When we talk about an inner feminine side, I think most people would be attempting to be positive about what is traditionally seen as feminine, but this has the negative impact of concretizing gender distinctions in a way with which I am not comfortable. Okay, off the soapbox! What the Anthropologist is noting is that Carl is actually imagining Selena in his head--she, like you could interpret Winslet in Eternal Sunshine to be, is simply a part of him, and she is a woman imagined in a man's head. We'll return to this later in the play in connection with comic books (or at least I plan to do so!). She wouldn't then be his feminine side, but still Carl imagining what it would be like to be a woman--the important part here being that Carl is attempting empathy with another person rather than simply looking inside himself and finding this feminine side. Am I making sense? This next part will probably make less: Another point here is that I often find myself having thoughts in a similar way to what Carl is going through. Usually as I drift off to sleep I experience what I might see as auditory dreams. I will hear voices and if I become more aware, more awake, I can commonly say whose voice I was hearing (whose voice my mind was creating), and could even record what they are saying. This is an alienating effect, as I think to myself, I didn't think that! in connection with what I've heard, but I guess on some level I did. Notably, this is an inner other rather than an inner feminine or masculine side. When it comes to stereotypes, I think I probably fit more feminine than masculine ones anyway!

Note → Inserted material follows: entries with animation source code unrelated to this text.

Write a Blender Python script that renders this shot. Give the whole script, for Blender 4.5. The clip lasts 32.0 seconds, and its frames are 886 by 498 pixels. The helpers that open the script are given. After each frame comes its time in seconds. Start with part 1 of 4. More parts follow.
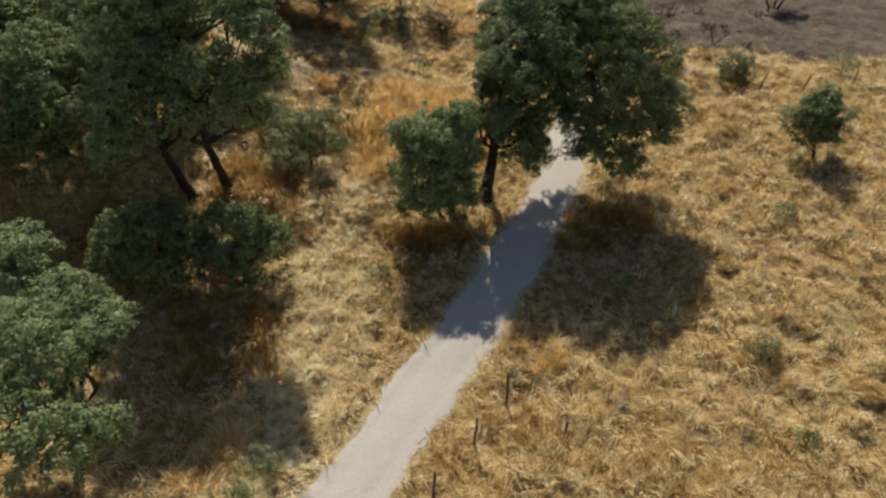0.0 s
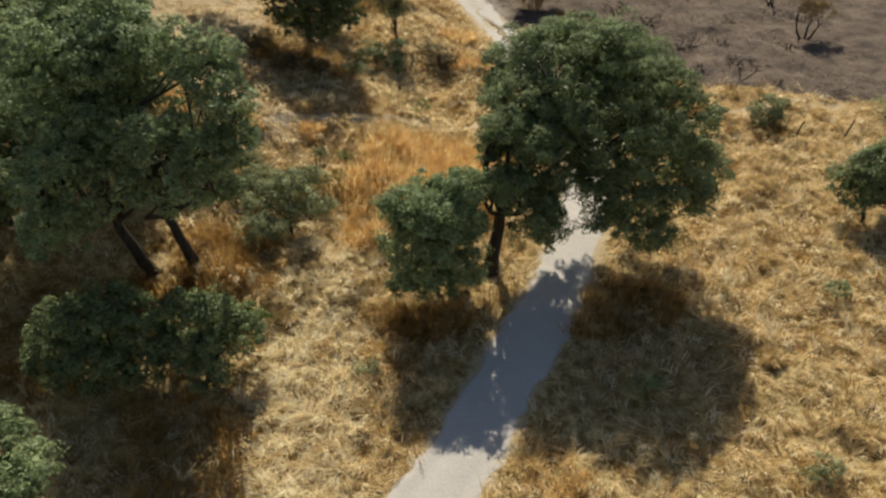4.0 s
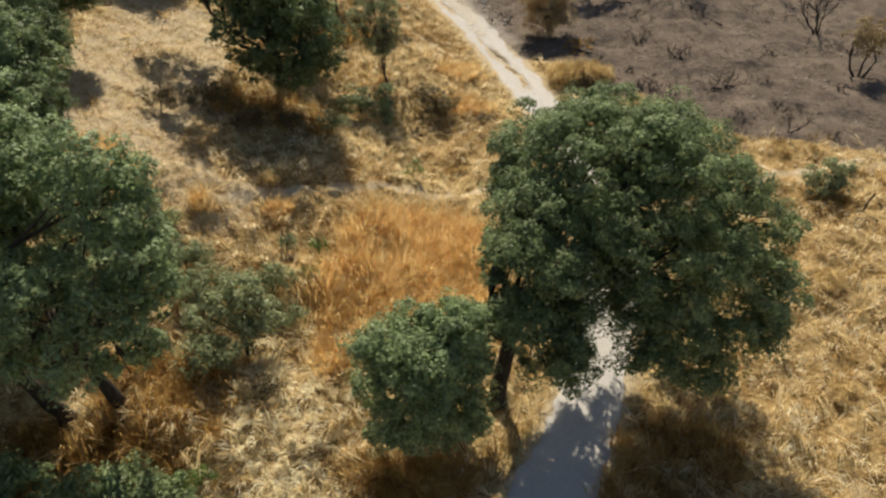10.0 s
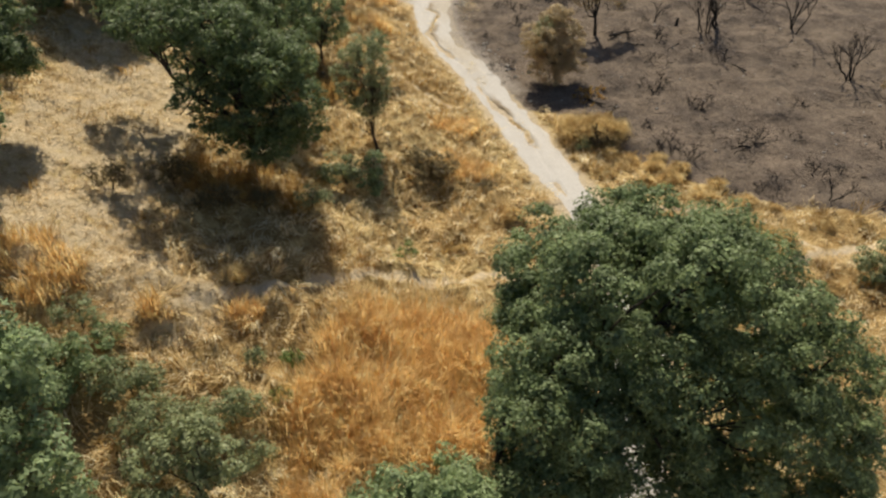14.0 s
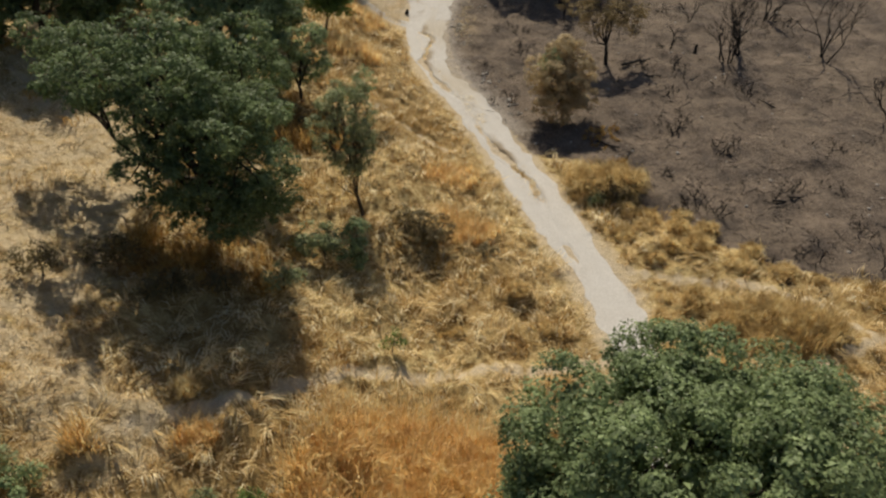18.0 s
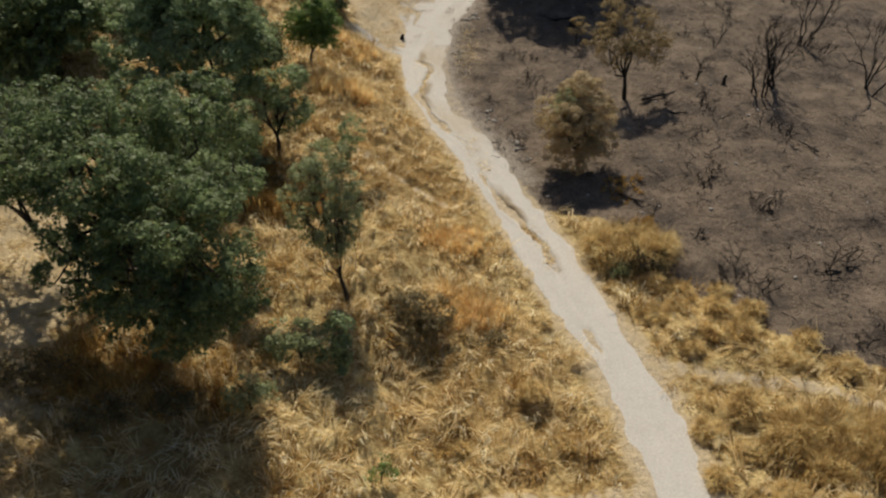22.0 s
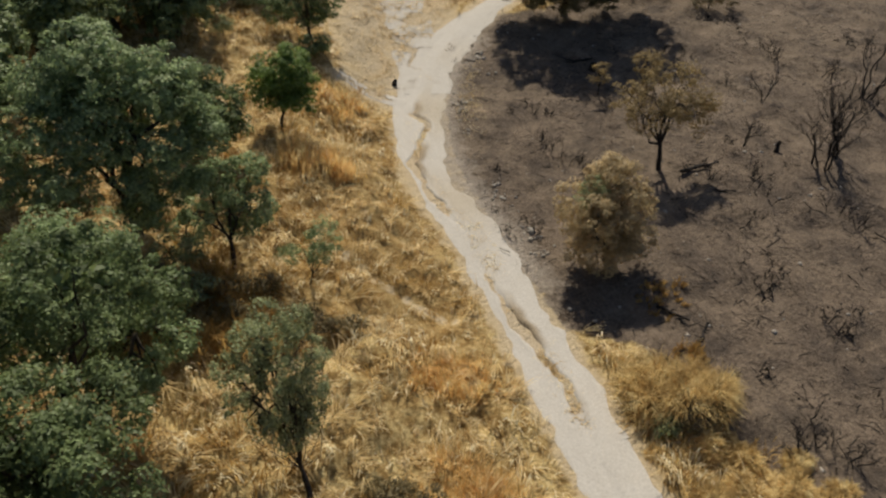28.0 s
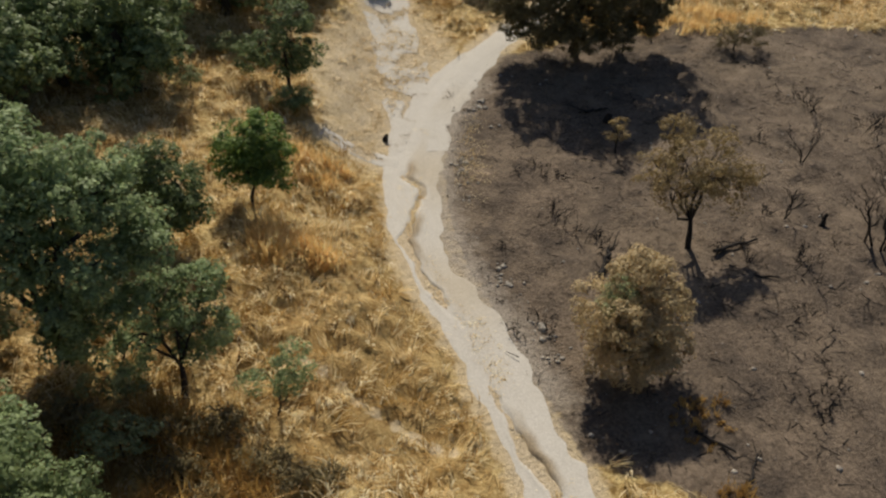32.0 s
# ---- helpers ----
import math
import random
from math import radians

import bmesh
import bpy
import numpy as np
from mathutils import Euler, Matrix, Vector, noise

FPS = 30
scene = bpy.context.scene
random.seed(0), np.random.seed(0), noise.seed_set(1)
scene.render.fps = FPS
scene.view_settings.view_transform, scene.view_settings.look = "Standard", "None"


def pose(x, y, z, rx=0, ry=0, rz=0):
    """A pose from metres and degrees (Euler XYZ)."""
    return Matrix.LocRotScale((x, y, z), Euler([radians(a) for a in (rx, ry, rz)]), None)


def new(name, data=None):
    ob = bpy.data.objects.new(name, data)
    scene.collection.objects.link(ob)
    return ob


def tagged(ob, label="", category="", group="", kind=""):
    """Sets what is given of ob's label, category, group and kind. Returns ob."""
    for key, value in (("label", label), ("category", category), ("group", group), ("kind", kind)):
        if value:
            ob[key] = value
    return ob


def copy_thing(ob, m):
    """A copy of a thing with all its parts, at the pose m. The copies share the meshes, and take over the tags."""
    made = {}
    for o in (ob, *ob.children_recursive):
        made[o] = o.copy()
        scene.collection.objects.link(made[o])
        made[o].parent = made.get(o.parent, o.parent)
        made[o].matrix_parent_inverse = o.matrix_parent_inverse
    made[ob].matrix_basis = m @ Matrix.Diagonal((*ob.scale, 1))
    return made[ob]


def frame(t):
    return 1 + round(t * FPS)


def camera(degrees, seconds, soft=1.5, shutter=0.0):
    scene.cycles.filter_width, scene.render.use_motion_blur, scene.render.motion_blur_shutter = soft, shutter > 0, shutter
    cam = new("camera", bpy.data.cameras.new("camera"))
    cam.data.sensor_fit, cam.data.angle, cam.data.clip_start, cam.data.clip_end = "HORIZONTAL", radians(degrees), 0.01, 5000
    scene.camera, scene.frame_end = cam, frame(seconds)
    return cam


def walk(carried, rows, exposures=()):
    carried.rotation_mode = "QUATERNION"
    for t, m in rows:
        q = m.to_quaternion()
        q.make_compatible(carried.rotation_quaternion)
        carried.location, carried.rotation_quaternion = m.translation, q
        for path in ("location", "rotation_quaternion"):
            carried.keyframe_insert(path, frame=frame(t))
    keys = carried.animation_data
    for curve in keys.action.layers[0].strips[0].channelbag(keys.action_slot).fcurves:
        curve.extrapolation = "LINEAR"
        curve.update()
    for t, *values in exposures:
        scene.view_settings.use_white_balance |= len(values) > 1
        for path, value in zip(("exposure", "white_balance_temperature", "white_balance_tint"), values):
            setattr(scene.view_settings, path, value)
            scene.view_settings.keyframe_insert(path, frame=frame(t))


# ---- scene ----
cam = camera(61.1, 32.0, soft=2.4)
METRES, EYE, TILT, LEAN, TURN = 46.0, 20.8, -35.6, 0.0, 0.0
ROWS = [
    (0.0, 0.0, 0.0, 0.0, 0.0, 0.0, -0.0),
    (0.5, 0.0001, 0.0115, 0.008, -0.06, 0.23, 0.0),
    (1.0, 0.0006, 0.0249, 0.0176, -0.08, -0.01, -0.19),
    (1.5, 0.0014, 0.0383, 0.0278, -0.09, -0.14, -0.18),
    (2.0, 0.0007, 0.0522, 0.0378, -0.07, -0.19, -0.08),
    (2.5, 0.0015, 0.0656, 0.0469, -0.03, 0.09, -0.23),
    (3.0, 0.0019, 0.077, 0.055, -0.18, 0.15, -0.33),
    (3.5, 0.002, 0.0908, 0.0644, -0.06, 0.18, -0.21),
    (5.5, 0.0034, 0.1444, 0.1032, 0.24, 0.52, -0.01),
    (6.0, 0.0036, 0.155, 0.1112, 0.2, 0.8, 0.06),
    (6.5, 0.004, 0.1674, 0.1214, 0.07, 1.03, -0.02),
    (7.0, 0.0043, 0.1797, 0.1315, 0.08, 0.68, -0.18),
    (7.5, 0.0046, 0.1923, 0.1411, 0.21, 0.6, -0.07),
    (8.0, 0.005, 0.205, 0.1504, 0.23, 0.25, -0.07),
    (8.5, 0.0052, 0.2179, 0.1594, 0.23, -0.31, -0.15),
    (9.0, 0.0055, 0.231, 0.1684, 0.19, -1.17, -0.21),
    (9.5, 0.0062, 0.2417, 0.1758, 0.1, -0.74, -0.28),
    (10.0, 0.0056, 0.2553, 0.1846, 0.05, -0.9, -0.37),
    (10.5, 0.0058, 0.2687, 0.1931, -0.06, -0.43, -0.23),
    (11.0, 0.0066, 0.282, 0.2024, -0.11, 0.13, -0.31),
    (11.5, 0.0068, 0.2952, 0.2114, -0.11, -0.55, -0.56),
    (12.0, 0.007, 0.3085, 0.2205, -0.15, -0.24, -0.28),
    (12.5, 0.0072, 0.3217, 0.2297, -0.1, 0.03, -0.18),
    (13.0, 0.0071, 0.3323, 0.2377, -0.09, -0.2, -0.27),
    (13.5, 0.0073, 0.3453, 0.2474, -0.17, -0.14, -0.27),
    (14.0, 0.0075, 0.3579, 0.2568, 0.0, 0.11, -0.09),
    (14.5, 0.0075, 0.3709, 0.2658, 0.1, 0.04, -0.17),
    (16.5, 0.0086, 0.4204, 0.3, 0.01, -0.62, 0.23),
    (17.0, 0.0089, 0.4333, 0.3099, 0.01, -0.84, 0.24),
    (17.5, 0.0094, 0.4466, 0.3196, -0.1, -0.69, 0.13),
    (18.0, 0.0098, 0.4598, 0.3298, -0.24, -0.19, -0.09),
    (18.5, 0.0102, 0.4732, 0.3396, -0.28, -0.38, -0.17),
    (19.0, 0.0107, 0.4867, 0.349, -0.24, -0.3, -0.19),
    (19.5, 0.0108, 0.4983, 0.3565, -0.31, 0.02, -0.23),
    (20.0, 0.0111, 0.5119, 0.3657, -0.38, 0.44, -0.35),
    (20.5, 0.0112, 0.5253, 0.3748, -0.35, 0.11, -0.26),
    (21.0, 0.0113, 0.5386, 0.3841, -0.36, 0.17, -0.06),
    (21.5, 0.0115, 0.5516, 0.393, -0.29, 0.2, -0.02),
    (22.0, 0.0122, 0.5645, 0.4022, -0.11, -0.5, 0.2),
    (22.5, 0.0122, 0.5775, 0.412, 0.17, -0.3, 0.13),
    (23.0, 0.0121, 0.5879, 0.4202, -0.04, 0.06, 0.34),
    (23.5, 0.0124, 0.6004, 0.4303, 0.14, 0.36, 0.27),
    (24.0, 0.0124, 0.6129, 0.4402, -0.02, 0.39, 0.37),
    (24.5, 0.0127, 0.6256, 0.4494, 0.16, 0.22, 0.32),
    (25.0, 0.013, 0.6383, 0.4583, 0.01, 0.3, 0.3),
    (25.5, 0.0133, 0.6511, 0.4669, 0.1, -0.14, 0.19),
    (27.5, 0.014, 0.6996, 0.5016, -0.14, -1.7, -0.24),
    (28.0, 0.0143, 0.7126, 0.5107, -0.17, -1.41, -0.28),
    (28.5, 0.0146, 0.7257, 0.5196, -0.33, -0.54, -0.19),
    (29.0, 0.0149, 0.7387, 0.5284, -0.35, 0.08, -0.27),
    (29.5, 0.0151, 0.7497, 0.5356, -0.34, 0.06, -0.26),
    (30.0, 0.0152, 0.7624, 0.5446, -0.42, 0.41, -0.24),
    (30.5, 0.0155, 0.7749, 0.5538, -0.21, -0.37, -0.17),
    (31.0, 0.0154, 0.7877, 0.5629, -0.21, -0.94, -0.22),
    (31.5, 0.0155, 0.8005, 0.5719, -0.29, -1.24, -0.2),
    (32.0, 0.0155, 0.8131, 0.5812, -0.3, -0.96, -0.28),
]
walk(cam, [(t, pose(0, 0, EYE, TILT, LEAN, TURN) @ pose(METRES * x, METRES * y, METRES * z, 90 + pitch, roll, yaw)) for t, x, y, z, yaw, pitch, roll in ROWS],
     exposures=[(0.0, -0.16), (3.0, -0.05), (7.0, 0.2), (14.0, 0.17), (18.0, -0.16), (24.0, -0.17), (32.0, -0.2)])

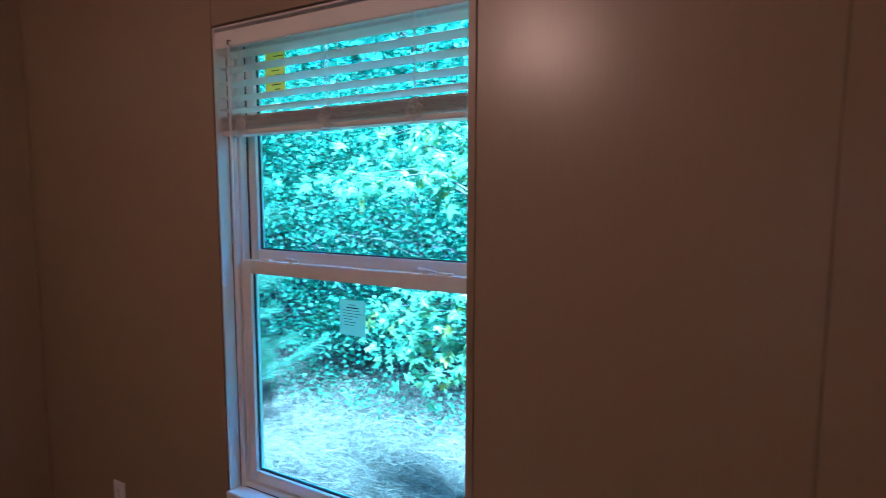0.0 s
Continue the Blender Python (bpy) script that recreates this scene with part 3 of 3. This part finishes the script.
low = sash("lower_sash", VX0 + 0.040, VX1 - 0.040, VZ0 + 0.022, MR, YF - 0.042, YF - 0.012, 0.030, 0.040, 0.042)
upp = sash("upper_sash", VX0 + 0.040, VX1 - 0.040, MR - 0.012, VZ1 - 0.030, YF - 0.074, YF - 0.044, 0.034, 0.044, 0.034)
wpart("channel_edge", VX1 - 0.0405, VX1 - 0.0385, YF - 0.0435, YF - 0.0400, MR, VZ1 - 0.03, DARK, upp, 0)
for x in (-1.375, -1.847):
    lk = part("sash_lock", turned(bmesh.new(), [(0.014, 0), (0.015, 0.003), (0.013, 0.008), (0.006, 0.010)], pose(x - wx, YF - 0.028 - SY, MR - wz), 16), VINYL, low, "white cam sash lock")
    part("lever", tube(bmesh.new(), [(x - wx, YF - 0.026 - SY, MR + 0.010 - wz), (x - wx + 0.018, YF - 0.018 - SY, MR + 0.013 - wz), (x - wx - 0.0, YF - 0.012 - SY, MR + 0.012 - wz), (x - wx - 0.034, YF - 0.016 - SY, MR + 0.008 - wz)], [0.004, 0.005, 0.0055, 0.003], 8), VINYL, lk)
for x in (-1.262, -1.905):
    wpart("tilt_latch", x - 0.022, x + 0.022, YF - 0.036, YF - 0.016, MR, MR + 0.006, VINYL, low, 0.002)
# papers on the glass
yg = YF - 0.059 + 0.004
lab = thing("window_label", pose(-1.292, yg, 1.900), "yellow printed energy label stuck on the upper pane", "label")
part("sheet", boxed(-0.041, 0.041, -0.0004, 0.0004, -0.090, 0.090), YELLOW, lab)
lr = random.Random(3)
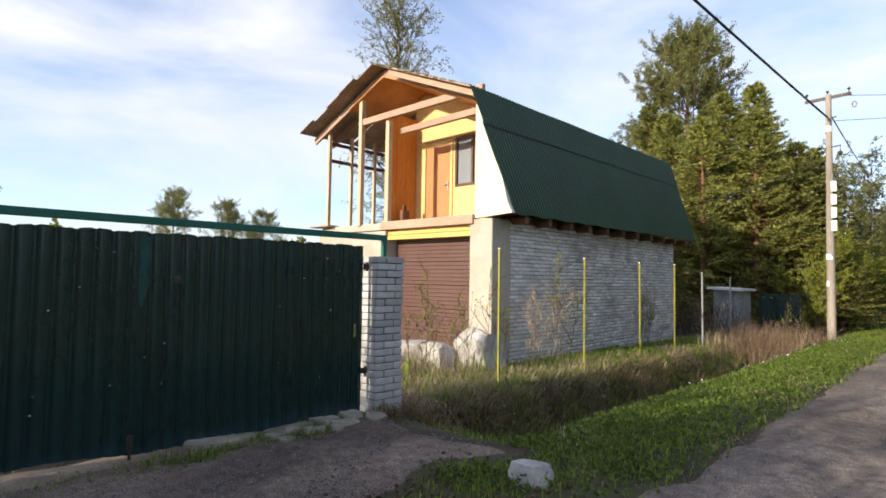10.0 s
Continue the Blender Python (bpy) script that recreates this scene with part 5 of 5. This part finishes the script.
stick((-3.85, 1.75, 0.48), (-4.15, 2.9, 1.38), 0.012, 1, "pale dead branch leaning into the thicket")
stick((-3.95, 2.1, 0.46), (-4.05, 2.45, 0.85), 0.008, 2, "pale dead branch leaning into the thicket", False)
stick((-4.25, 2.75, 1.32), (-3.95, 4.65, 1.10), 0.011, 3, "long low leafy branch reaching out of the thicket", False, 0.17, 12)
stick((-4.1, 3.3, 0.45), (-3.9, 3.5, 1.05), 0.008, 4, "pale dead stalk at the thicket edge", False)
stick((-4.0, 3.6, 0.45), (-3.95, 3.75, 0.98), 0.008, 5, "pale dead stalk at the thicket edge", False)
stick((-4.3, 5.2, 0.42), (-4.5, 4.6, 1.35), 0.011, 6, "pale dead branch leaning into the thicket")
stick((-4.35, 9.4, 0.35), (-4.6, 9.0, 1.2), 0.010, 7, "pale dead branch leaning into the thicket")

sapling = willow("sapling", 81, 1.9, 3, M_LEAFBRIGHT, "thin young sapling with few leaves in dead grass", "sapling", leaf=0.04, branches=5, lean=0.3, low=0.35, nodes=1, spread_base=0.12, group="saplings by the house")
plant([sapling], [(0, -7.1, 19.9, 0.95, 0.2), (0, -6.9, 20.6, 0.8, 1.9), (0, -7.0, 21.6, 1.05, 3.0), (0, -6.85, 23.3, 1.25, 4.2), (0, -6.9, 27.0, 0.9, 5.0), (0, -7.0, 27.5, 0.8, 0.7), (0, -7.4, 20.4, 0.7, 5.5), (0, -4.9, 31.5, 0.7, 1.2), (0, -4.7, 32.2, 0.6, 2.2)], set())

bare = willow("bare_sapling", 82, 2.2, 4, M_DEADLEAF, "thin bare brown sapling against the white brick wall", "sapling", leaf=0.022, branches=9, lean=0.35, low=0.2, nodes=1, bare=0.5, spread_base=0.15, group="saplings by the house", bark=M_PALETWIG, twig=M_PALETWIG)
plant([bare], [(0, -6.95, 22.3, 0.9, 0.3), (0, -6.85, 22.9, 1.0, 2.0), (0, -6.9, 20.9, 0.75, 3.5), (0, -6.8, 27.4, 1.0, 4.4), (0, -6.4, 29.6, 0.8, 5.2)], set())

# ---- bricks of the side wall ----
BRICK_SIDE = brick_mesh("brick", 0.05, 0.25, 0.063, M_WALLBRICK)
HALF_SIDE = brick_mesh("brick", 0.05, 0.12, 0.063, M_WALLBRICK)
rb = random.Random(6)
rest_v, rest_f = [], []
cube_v = np.array([[sx, sy, sz] for sx in (-1, 1) for sy in (-1, 1) for sz in (-1, 1)], float)
cube_f = np.array([[0, 1, 3, 2], [4, 6, 7, 5], [0, 4, 5, 1], [2, 3, 7, 6], [0, 2, 6, 4], [1, 5, 7, 3]])
count = 0
for i in range(76):
    z = -0.17 + i * 0.0755
    if z > 2.68:
        break
    y = HY0 + 0.56 + (0.0 if i % 2 else -0.13)
    while y < HY1 - 0.05:
        y0, y1 = max(y, HY0 + 0.56), min(y + 0.25, HY1)
        if y1 - y0 > 0.05:
            out = rb.uniform(-0.006, 0.007)
            tz, mid = rb.uniform(-0.003, 0.003), (y0 + y1) / 2
            if mid < 24.75 and z > 0.0 and count < 300 and (y1 - y0 > 0.24 or y1 - y0 < 0.13):
                me = BRICK_SIDE if y1 - y0 > 0.2 else HALF_SIDE
                lay(me, HX1 - 0.02 + out, mid, z + tz, side_wall, 0)
                count += 1
            else:
                rest_v.append(cube_v * np.array([0.025, (y1 - y0) / 2, 0.0315]) + np.array([HX1 - 0.02 + out, mid, z + tz]))
        y += 0.2605
rest_f = (np.arange(len(rest_v))[:, None, None] * 8 + cube_f[None]).reshape(-1, 4)
tagged(mesh_np("brickwork", np.concatenate(rest_v), rest_f, M_WALLBRICK, side_wall), kind="stuff")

Final thought: I'm reading Scarlet by Brian Michael Bendis and Alex Maleev, and it brought up a question that we might as well ask about Wonder Woman as well. Scarlet is basically a radical liberal feminist terrorist in the comic and I love her for it. The way that Machiavelli longed for a great man to unite Italy, even if this meant doing any number of frightening things, I root for Scarlet as she leads a gang of people aiming guns at people's heads... For the purpose of creating change in the world. What is, then, Wonder Woman's place? Certainly there are wrongs that she would be able to right, but should she remake the world in her image? Actually somewhat of a tired trope in superhero fiction. The gimmick in Scarlet is that it is set in the present and is distinctly realistic fiction. Ho-hum, I've talked your ear off for long enough.
NOTE: Decided to rewrite interlude. Will post tomorrow. Plan to write scene two then, followed by interlude two and then a sort of play within a play. We shall see.